New Delhi: The Union rural development ministry has announced revised wages under the Mahatma Gandhi Rural Employment Guarantee Act (MGNREGA) for the financial year 2024-25. They will come into effect on Monday (April 1).
Wages in all states and Union territories (UTs) covered by the Act have been hiked, although the amounts vary from state to state.
The Act guarantees 100 days of employment to rural households at specially notified daily wages.
Haryana continues to have the country’s highest MGNREGA wage. The revised wage in the state is Rs 374 per day, a 4.8% increase from last year’s Rs 357 per day.
The Gnathang, Lachung and Lachen gram panchayats in Sikkim, followed by Goa and Karnataka, have the next highest wages as per the latest revision at Rs 374, Rs 356 and Rs 349 per day respectively.
The rest of Sikkim has a separate wage under the Act and its revised value for FY 2024-25 is Rs 249 per day.
Nagaland, Arunachal Pradesh and Himachal Pradesh’s non-scheduled areas will have the lowest MGNREGA wages starting Monday at Rs 234, Rs 234 and Rs 236 per day respectively.
In terms of the highest increase in wages compared to last year, Goa saw the highest hike of Rs 34 per day – work under the Act will now pay Rs 356 per day compared to last year’s Rs 322 per day. This is a 10.56% year-on-year hike.
Karnataka (hike of Rs 33 per day), Andhra Pradesh and Telangana (hikes of Rs 28 per day) come next.
These three states saw percentage increases in their wages of 10.44%, 10.29% and 10.29% respectively compared to last year.
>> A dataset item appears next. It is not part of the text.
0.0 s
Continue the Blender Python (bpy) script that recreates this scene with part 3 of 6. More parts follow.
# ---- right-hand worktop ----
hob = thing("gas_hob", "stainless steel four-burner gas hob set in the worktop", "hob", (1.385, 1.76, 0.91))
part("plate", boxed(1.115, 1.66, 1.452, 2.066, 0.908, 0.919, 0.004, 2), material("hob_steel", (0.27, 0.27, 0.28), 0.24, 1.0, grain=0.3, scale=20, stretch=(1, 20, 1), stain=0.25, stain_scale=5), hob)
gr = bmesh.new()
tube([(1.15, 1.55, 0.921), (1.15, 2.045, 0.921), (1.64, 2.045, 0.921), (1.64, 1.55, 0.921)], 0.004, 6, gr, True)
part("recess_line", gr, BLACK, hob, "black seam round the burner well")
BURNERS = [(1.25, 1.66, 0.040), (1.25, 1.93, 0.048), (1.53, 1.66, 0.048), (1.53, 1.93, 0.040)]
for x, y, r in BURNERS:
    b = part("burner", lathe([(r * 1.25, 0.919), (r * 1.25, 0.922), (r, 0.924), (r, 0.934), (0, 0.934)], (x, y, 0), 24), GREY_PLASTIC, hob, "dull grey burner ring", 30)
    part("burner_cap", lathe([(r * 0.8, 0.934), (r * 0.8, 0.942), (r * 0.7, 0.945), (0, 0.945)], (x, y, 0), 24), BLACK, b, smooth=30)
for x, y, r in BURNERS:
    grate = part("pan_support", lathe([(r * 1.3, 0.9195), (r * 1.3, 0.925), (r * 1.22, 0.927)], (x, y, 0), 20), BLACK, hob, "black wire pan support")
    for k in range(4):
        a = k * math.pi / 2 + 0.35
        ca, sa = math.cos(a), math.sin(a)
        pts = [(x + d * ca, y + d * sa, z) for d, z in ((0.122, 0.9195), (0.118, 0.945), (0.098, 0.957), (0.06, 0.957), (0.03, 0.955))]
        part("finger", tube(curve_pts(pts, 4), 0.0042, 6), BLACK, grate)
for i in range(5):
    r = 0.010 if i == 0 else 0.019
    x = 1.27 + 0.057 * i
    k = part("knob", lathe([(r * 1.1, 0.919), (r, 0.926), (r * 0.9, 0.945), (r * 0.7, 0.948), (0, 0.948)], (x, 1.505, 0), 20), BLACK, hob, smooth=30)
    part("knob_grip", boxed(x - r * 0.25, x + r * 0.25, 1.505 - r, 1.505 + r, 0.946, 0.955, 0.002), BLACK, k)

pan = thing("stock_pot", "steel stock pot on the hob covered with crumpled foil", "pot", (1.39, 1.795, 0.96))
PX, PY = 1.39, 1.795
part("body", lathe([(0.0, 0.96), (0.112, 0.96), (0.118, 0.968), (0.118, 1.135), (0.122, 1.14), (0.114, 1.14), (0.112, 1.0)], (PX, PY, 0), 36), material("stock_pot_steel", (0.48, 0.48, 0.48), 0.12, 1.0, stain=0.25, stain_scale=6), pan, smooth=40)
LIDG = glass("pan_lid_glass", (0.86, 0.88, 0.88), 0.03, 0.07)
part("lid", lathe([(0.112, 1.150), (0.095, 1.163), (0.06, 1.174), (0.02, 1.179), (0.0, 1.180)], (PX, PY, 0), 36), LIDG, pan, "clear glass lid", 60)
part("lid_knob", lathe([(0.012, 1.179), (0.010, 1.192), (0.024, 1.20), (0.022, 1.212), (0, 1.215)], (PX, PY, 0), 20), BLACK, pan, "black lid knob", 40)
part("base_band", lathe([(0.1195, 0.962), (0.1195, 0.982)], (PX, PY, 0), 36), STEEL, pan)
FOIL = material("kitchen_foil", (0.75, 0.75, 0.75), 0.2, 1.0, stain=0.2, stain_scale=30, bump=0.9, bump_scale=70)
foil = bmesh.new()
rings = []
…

Uttar Pradesh, Uttarakhand (hikes of Rs 7 per day) and Nagaland (hike of Rs 10 per day) saw the lowest hikes compared to last year.
In percentage terms, Uttar Pradesh and Uttarakhand also experienced the lowest increase in wages compared to last year at 3.04% each. The two states are followed by Lakshadweep in this regard, which saw a 3.62% hike.
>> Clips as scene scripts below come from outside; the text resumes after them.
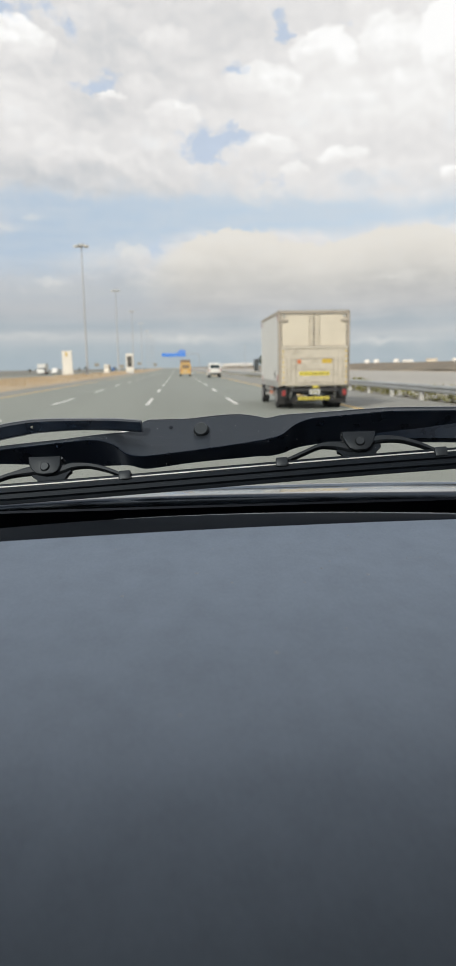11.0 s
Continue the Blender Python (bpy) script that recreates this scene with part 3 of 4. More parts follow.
# main bridge: pressed channel; (x, upper edge, fold, lower edge)
bridge_keys = [
    (-0.2270, -0.0042, -0.0081, -0.0170),
    (-0.1913, -0.0015, -0.0053, -0.0180),
    (-0.1319, 0.0005, -0.0027, -0.0241),
    (-0.1023, 0.0024, -0.0027, -0.0259),
    (-0.0846, 0.0035, -0.0086, -0.0273),
    (-0.0711, 0.0055, -0.0191, -0.0296),
    (-0.0578, 0.0169, -0.0227, -0.0338),
    (-0.0439, 0.0171, -0.0226, -0.0337),
    (-0.0151, 0.0152, -0.0213, -0.0317),
    (0.0108, 0.0160, -0.0197, -0.0307),
    (0.0337, 0.0153, -0.0179, -0.0302),
    (0.0509, 0.0112, -0.0163, -0.0297),
    (0.0612, 0.0078, -0.0153, -0.0300),
    (0.0739, 0.0092, -0.0120, -0.0280),
    (0.0859, 0.0086, -0.0037, -0.0234),
    (0.1006, 0.0076, 0.0014, -0.0209),
    (0.1263, 0.0073, 0.0023, -0.0194),
    (0.1574, 0.0070, 0.0027, -0.0220),
    (0.1799, 0.0063, 0.0026, -0.0238),
    (0.2351, 0.0020, -0.0017, -0.0285),
    (0.2894, -0.0029, -0.0059, -0.0336),
]
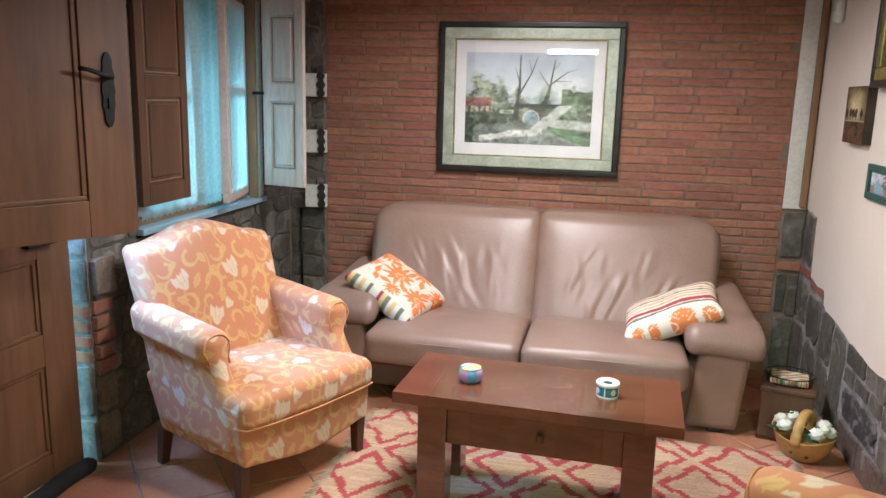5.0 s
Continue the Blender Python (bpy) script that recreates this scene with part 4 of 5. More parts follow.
def teal_pot():
    pot = thing("teal_ashtray", "white-topped teal ceramic ashtray with white star flowers", "ashtray")
    body = fixed("body", lathe([(0.0, 0.0), (0.038, 0.0), (0.040, 0.003), (0.041, 0.036), (0.0, 0.037)], 40), surface("teal_glaze", (0.015, 0.12, 0.17), (0.025, 0.18, 0.24), 12, 60, 0.18, relief=0.02), pot, smooth=True)
    fixed("band", lathe([(0.0385, 0.0), (0.0418, 0.0), (0.0418, 0.005), (0.0385, 0.005)], 40), WHITECERAMIC, body)
    fixed("top", lathe([(0.041, 0.034), (0.0455, 0.038), (0.0455, 0.044), (0.042, 0.0475), (0.022, 0.0445), (0.0175, 0.0425)], 40), WHITECERAMIC, pot, "white rim with a round hole", smooth=True)
    fixed("well", lathe([(0.0175, 0.0425), (0.015, 0.030), (0.0, 0.028)], 28), surface("ash_grey", (0.10, 0.10, 0.10), (0.22, 0.22, 0.21), 30, 90, 0.9), pot, "dark ash-stained round hole")
    for k, g in enumerate((-150, -105, -60, -15, 30, 75, 120, 165)):
        bm = bmesh.new()
        if k % 2:
            add_box(bm, 0.0405, 0.0421, -0.0025, 0.0025, 0.005, 0.036)
        else:
            for j in range(6):
                m = pose(0, 0, 0, j * 30, 0, 0)
                made = bmesh.ops.create_cube(bm, size=1.0)["verts"]
                bmesh.ops.scale(bm, vec=(0.0012, 0.0035, 0.021), verts=made)
                bmesh.ops.transform(bm, matrix=Matrix.Translation((0.0415, 0, 0.021)) @ m, verts=made)
        ob = part("star_flower" if k % 2 == 0 else "divider", bm, WHITECERAMIC, body)
        ob.matrix_local = pose(0, 0, 0, 0, 0, g)
    pot.matrix_world = pose(0.550, 3.475, 0.4935) @ Matrix.Diagonal((1, 1, 1.2, 1))


ashtray()
teal_pot()


# ---- cushions ----
def dahlia(u, v, cx, cy, r, deg, n=11):
    """Inside a ragged many-petalled flower head."""
    a, b = u - cx, v - cy
    g = np.arctan2(b, a) + radians(deg)
    lobe = 0.70 + 0.30 * np.cos(g * n) * (0.7 + 0.3 * np.sin(g * 3 + deg))
    return np.hypot(a, b) < r * lobe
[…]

The average wage of all states and UTs for FY 2024-25 is around Rs 284 per day. Last year this was around Rs 267.
Wages for the Act are revised every year based on changes in the agricultural labour dimension of the consumer price index (CPI-AL).
But in February this year, the parliamentary standing committee on rural development and panchayati raj said that the practice of revising wages keeping CPI-AL values from 2010-11 as the base “is not coherent with the present inflation and cost of living”.
Citing the finds of an expert committee which recommended in 2019 that the need-based minimum wage in India be fixed at Rs 375 a day, the standing committee recommended that MGNREGA wages be ‘revised accordingly’.
No administrative unit will pay more than Rs 374 per day as per the revised wages, though.
Also read: No CAG Performance Audit of MGNREGA for 10 Years Poses Serious Questions
According to an analysis by The Hindu Businessline on the revised wages released yesterday, the amounts are “way lower than how much agriculture labourers earn”.
It noted that the MGNREGA daily wages as of FY 2023-24 were lower than the daily wage for agricultural labourers as of FY 2022-23 in all major states except Gujarat.
MGNREGA wages were on average Rs 105 lower than the daily wages for agricultural labour as of FY23, it added.
The gap between the two wage values was the highest in Kerala, where the MGNREGA daily wage for FY 2023-24 was Rs 333 while the agricultural labour daily wage for men as of FY 2022-23 was Rs 764.3 – a Rs 431 difference, Businessline figures said.
Opposition figure and Congress party leader Rahul Gandhi criticised the revised MGNREGA wages and claimed that a government formed by the INDIA bloc would “increase the wages of every labourer to Rs 400 per day on its first day [in power]”.
“Congratulations to [MGNREGA] workers! The Prime Minister has increased your salary by Rs 7. Now he might ask you, ‘What will you do with such a huge amount of money?’,” Gandhi said on X (formerly Twitter).
Trinamool Congress spokesperson Saket Gokhale said it was “shameful and shocking” that the wages for West Bengal – whose Trinamool government is in a standoff with the BJP-led Union government over allegations of graft in the state government’s implementing the Act – were hiked by “only 5%”.
The Union government reportedly sought permission from the Election Commission before releasing the revised wages, given that the regulatory model code of conduct will be in force until general election results are announced in early June.
Former IAS officer E.A.S. Sarma, however, wrote to the Election Commission saying it was necessary to limit the government’s publicisation of the revised wages given the model code’s being in force.
“When a similar clearance was given on 28-3-2019 when the MCC was in force, the Commission stipulated that (i) no publicity be given by the government through the media. (ii) no political functionaries shall refer to it, (iii) restrictions apply to both the Centre and the States,” Sarma noted in his letter to the commission.